CNet’s Declan McCullagh further explains:
That Section 702 procedure works like this: The Justice Department must demonstrate that its surveillance will not intentionally target anyone present in the United States or any American who’s overseas. And the surveillance process must comply with the Fourth Amendment.
Additionally, the initial story in The Washington Post was corrected, and per Ed Bott, this included important details from the original story:
Crucially, the Post removed the “knowingly participated” language and also scrubbed a reference to the program as being “highly classified.” In addition, a detail in the opening graf that claimed the NSA could “track a person’s movements and contacts over time” was changed to read simply “track foreign targets.”
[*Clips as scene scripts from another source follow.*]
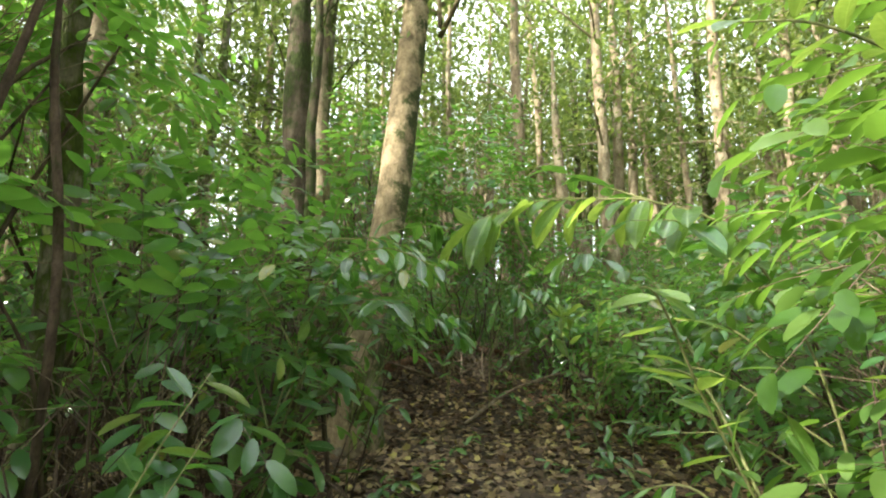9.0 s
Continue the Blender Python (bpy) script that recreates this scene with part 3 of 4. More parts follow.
# woodland to the east
leafy_tree(17.5, 5.55, 13, 0.13, 61, lean=(0, -0.1))
leafy_tree(19.6, 3.2, 13, 0.15, 62)
leafy_tree(20.4, 1.4, 12, 0.14, 63)
leafy_tree(18.45, 7.45, 13, 0.15, 64, lean=(0, 0.1))

leafy_tree(14.0, 10.1, 13, 0.14, 70, bark=M_PALE, lean=(0.2, 0.3), crown_from=0.5, label="slim pale tree standing between two thicker trunks")
leafy_tree(12.4, 9.15, 9, 0.075, 71, bark=M_DARKBARK, lean=(0.5, 0.5), crown_from=0.6, n_leaf=500, label="thin dark stem beside the leaning pale tree")
leafy_tree(14.9, 10.6, 13, 0.11, 66, bark=M_GREYBARK)
leafy_tree(15.9, 12.0, 13, 0.16, 67, bark=M_GREYBARK, ivy=0.5)
leafy_tree(9.4, 9.2, 12, 0.1, 68, bark=M_GREYBARK, crown_from=0.45)
leafy_tree(11.9, 12.6, 13, 0.18, 69)
for i, (x, y) in enumerate([(6.9, 12.0), (9.2, 15.5), (5.6, 18.5), (12.4, 16.2), (4.6, 13.0), (15.0, 16.5), (17.8, 13.6), (11.2, 19.5), (21.2, 0.4), (23.8, 2.6), (15.2, 20.5)]):
    dense = leafy_tree(x, y, 12 + i % 2, 0.15, 140 + i, bark=M_GREYBARK, spread=2.4, n_leaf=3400, leaf=0.17, crown_from=0.36, limbs=18, ivy=0.3, label="leafy woodland tree with a dense green crown")
rng = np.random.default_rng(77)
kinds = []
for i in range(6):
    kinds.append(leafy_tree(22 + i * 2.1, 12.5 - i * 3.1, 13 + i % 3, 0.09 + 0.02 * (i % 4), 80 + i, bark=(M_PALE, M_GREYBARK)[i % 3 == 2], spread=2.0, crown_from=0.46, leaf=0.23, n_leaf=1150, limbs=12))
spots = []
for i in range(900):
    d, a = rng.uniform(9, 42), rng.uniform(-48, 100)
    x, y = 12 + d * math.cos(radians(a)), 6.5 + d * math.sin(radians(a))
    if y > 15 and x < 10 or (x < 19.5 and y < 13):
        continue
    if all((x - u) ** 2 + (y - w) ** 2 > 2.6 for u, w in spots):
        spots.append((x, y))
for i, (x, y) in enumerate(spots[:220]):
    copy_thing(kinds[i % 6], pose(x, y, float(ground_z(x, y)), rng.normal(0, 1.5), rng.normal(0, 1.5), rng.uniform(0, 360)))
# unseen trees added behind and south of the walk, dense ones shading it
for x, y in [(4.0, -1.0), (2.2, -2.6), (5.6, 0.2), (0.2, -3.2), (4.2, -4.2), (7.2, 0.6), (9.0, 1.2), (10.6, -0.4), (12.2, 1.6), (13.8, 0.0), (15.4, 1.4), (8.4, -2.0), (11.8, -2.6), (15.8, -2.2), (6.2, -3.2), (-2.0, -3.6), (17.6, 0.2)]:
    copy_thing(dense, pose(x, y, float(ground_z(x, y)), 0, 0, rng.uniform(0, 360)))
for i in range(60):
    a, d = rng.uniform(215, 325), rng.uniform(7, 26)
    x, y = 6 + d * math.cos(radians(a)) * 1.2, 3.5 + d * math.sin(radians(a))
    if y < 0.5 and not (x < -4 and y > -3):
        copy_thing(kinds[i % 6], pose(x, y, float(ground_z(x, y)), 0, 0, rng.uniform(0, 360)))


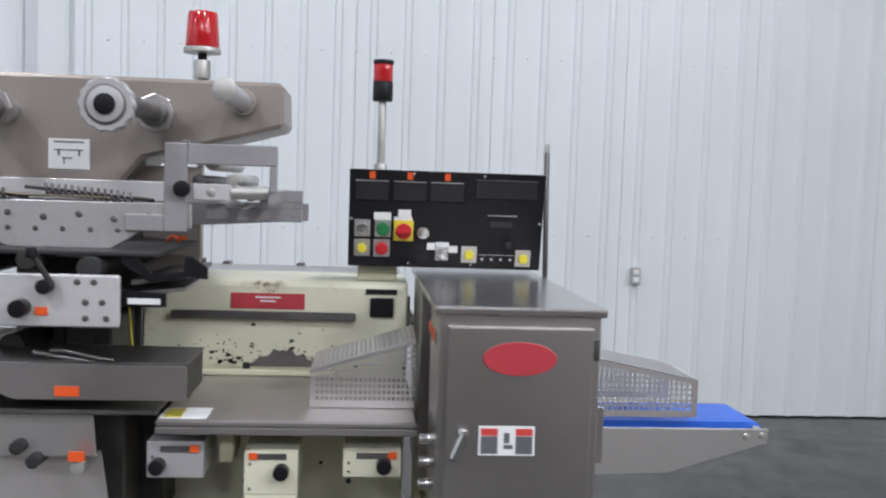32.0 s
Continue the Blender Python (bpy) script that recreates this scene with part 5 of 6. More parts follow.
# ---- control panel on top ----
cp = thing("control_panel", 3.14, 6.46, 1.30, "black faced control panel with buttons and switches on the wrapper", "control panel")
PX0, PX1, PZ0, PZ1, PY = 2.83, 3.443, 1.305, 1.61, 6.33
prism("housing", cp, GREY_PAINT, "x", [(PY + 0.064, PZ0 + 0.004), (6.575, PZ0 + 0.004), (6.61, PZ1 - 0.004), (PY + 0.006, PZ1 - 0.002)], PX0 + 0.006, PX1 - 0.006, "grey panel housing", bev=0.003)
pf = box("face_plate", cp, BLACK, PX0, PX1, PY, PY + 0.0055, PZ0, PZ1, 0.002, "black face plate")
flat_sign("side_label", cp, "e", PX1 - 0.0055, 6.40, 1.59, 0.11, 0.016, WHITE, [(0, 0, 0.09, 0.006, BAR_GREY)])
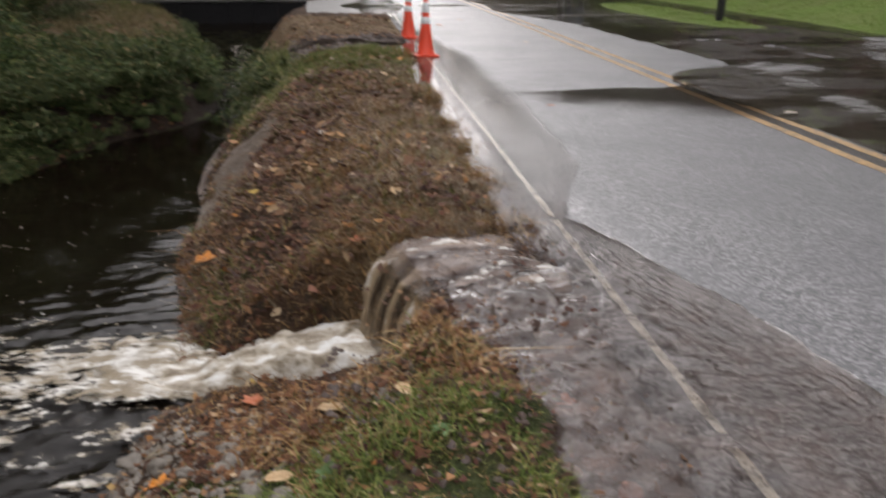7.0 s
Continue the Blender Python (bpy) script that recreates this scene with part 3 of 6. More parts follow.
DC = distance(GX, GY, CREEK)
slope = np.hypot(np.gradient(GZ, gy, axis=0), np.gradient(GZ, gx, axis=1))
SCARP = smooth((slope - 0.7) / 0.5) * (GX < -3.2) * (GX > -9) * (GY > 8.5) * (GY < 15)
left_of = GX < np.interp(GY, [2, 5, 8, 12, 14, 17, 22, 26, 30], [-4.6, -4.2, -3.9, -3.5, -3.15, -3.4, -4.2, -4.9, -5.4])
LAWN_EDGE = np.interp(GY, [-20, 8.3, 11.9, 16, 20, 26, 31, 37], [6.4, 7.3, 8.6, 9.3, 9.4, 9.5, 9.2, 8.4])
layers = {
    "litter": (1 - 0.9 * ((GX < 0) & (GX > -3.3) & (GY > 15) & (GY < 16.5))) * (1 - 0.7 * (left_of & (DC < 0.5))) * np.where(GX < 0, 0.8 - 0.4 * smooth((GY - 30) / 5), 0.3) * np.where(GX > 20, 0.6, 1),
    "green": np.maximum.reduce([(0.8 * smooth((1.7 - DC) / 0.8) + 0.2 * grain(GX, GY, 1.7, 17)) * (GY < 3.2) * (GX > -5.5), 0.6 * blob(GX, GY, -1.3, 2.45, 0.95, 0.7), 0.8 * blob(GX, GY, -1.6, 12.2, 1.2, 1.8), 0.35 * (left_of & (DC < 2.2) & (GY > 4)) + 0.4 * (left_of & (GY > 10.5) & (DC < 2.5)),
                                0.4 * blob(GX, GY, -6.5, 8.5, 2.5, 2.0), 0.6 * blob(GX, GY, -2.0, 40, 2.0, 3), (0.55 + 0.5 * grain(GX, GY, 0.3, 5)) * (((GX > 5.6) & (GY > 54)) | ((GX < -0.2) & (GY > 44)))]),
    "straw": np.maximum.reduce([0.3 * blob(GX, GY, -2.6, 0.5, 2.4, 1.4), 0.75 * blob(GX, GY, -0.8, 7.6, 0.75, 3.2), 0.9 * blob(GX, GY, -5.6, 18.5, 2.0, 3.6), 0.5 * ((GX < -5.0) & (GY > 6) & (GY < scarp_line(GX) - 0.2) & (GX > -10)), 0.8 * blob(GX, GY, -1.5, 18.9, 2.2, 2.3), 0.45 * ((GX > 5.6) & (GY > 52)),
                                0.15 * blob(GX, GY, -6.3, 8.6, 2.4, 2.6), 1.0 * ((GX > 13.4) & (GY < 45) & (GX < 24)), 0.6 * ((GX < 0) & (GY > 60) & (GX > -8))]),
    "lawn": 1.0 * ((GX > LAWN_EDGE - 0.05) & (GX < 13.6) & (GY < 40)) + 0.9 * (blob(GX, GY, 7.55, 22.6, 1.4, 7.4) > 0.3),
    "mud": np.maximum.reduce([0.85 * blob(GX, GY, -1.2, 0.7, 1.1, 1.1, 0.8), smooth((GX + 1.12 - 1.1 * tongue(GY) + 0.22 * grain(GX, GY, 2.6, 63)) / 0.5) * ((GX < 0.2) & (GY > -0.4) & (GY < 4.75)), 0.9 * smooth((-0.70 - GZ) / 0.08) * (GX < 0) * (GX > -3.0),
                              0.8 * ((GX > 5.6) & (GX < 9.2) & (GZ < -0.02) & (GY < 54)), 0.3 * ((GX < 0) & (GX > -1.6) & (GY > 13.9) & (GY < 15.3))]),
    "sand": 1.0 * (bare_sand(GX, GY) > -0.03),
}
for key, val in layers.items():
    val = val * (1 - 0.9 * SCARP) if key in ("green", "straw", "litter") else val
    ground.data.attributes.new(key, "FLOAT", "POINT").data.foreach_set("value", np.asarray(val, np.float32).reshape(-1))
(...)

And given the subsequent reports that the NSA did not, in fact, take information from the main servers of the corporations, Bott notes this particularly troubling element that remains in the story:
In fact, the revised story still claims the NSA and the FBI are “tapping directly into the central servers” of those companies when that allegation no longer appears to be true.
Finally, of course there is the reporting from CNet’s McCullagh that indicates PRISM is not, in fact, classified and that a former NSA general counsel called the powerpoint at the heart of the controversy “flaky,” stated that it “sound[s] more like a marketing pitch than a briefing” and that “we don’t know the full context.”
As Bob Cesca explains:
Attachment to empirical reality must remain a central trait of the left, otherwise the progressive movement is no better than the non-reality based propagandists on the right who will say and do anything to further the conservative agenda.
A debate upon the merits of increased surveillance, and the limit and scope thereupon, is certainly worthy of having. Yes, as many note there is importance in maintaining individual privacy from government intrusion. At the same time there is a government responsibility to protect its citizens from those that wish to cause harm. It has been famously said that the Constitution is not a suicide pact.
So, yes, let us debate the merits. Let us weigh the pros and the cons. Let us discuss what is permissible and impermissible under the Constitution. Let us discuss what we believe the government should and should not to. But, at the same time, let us get our facts right rather than get caught up in a tempest of propaganda that has little regard for the facts.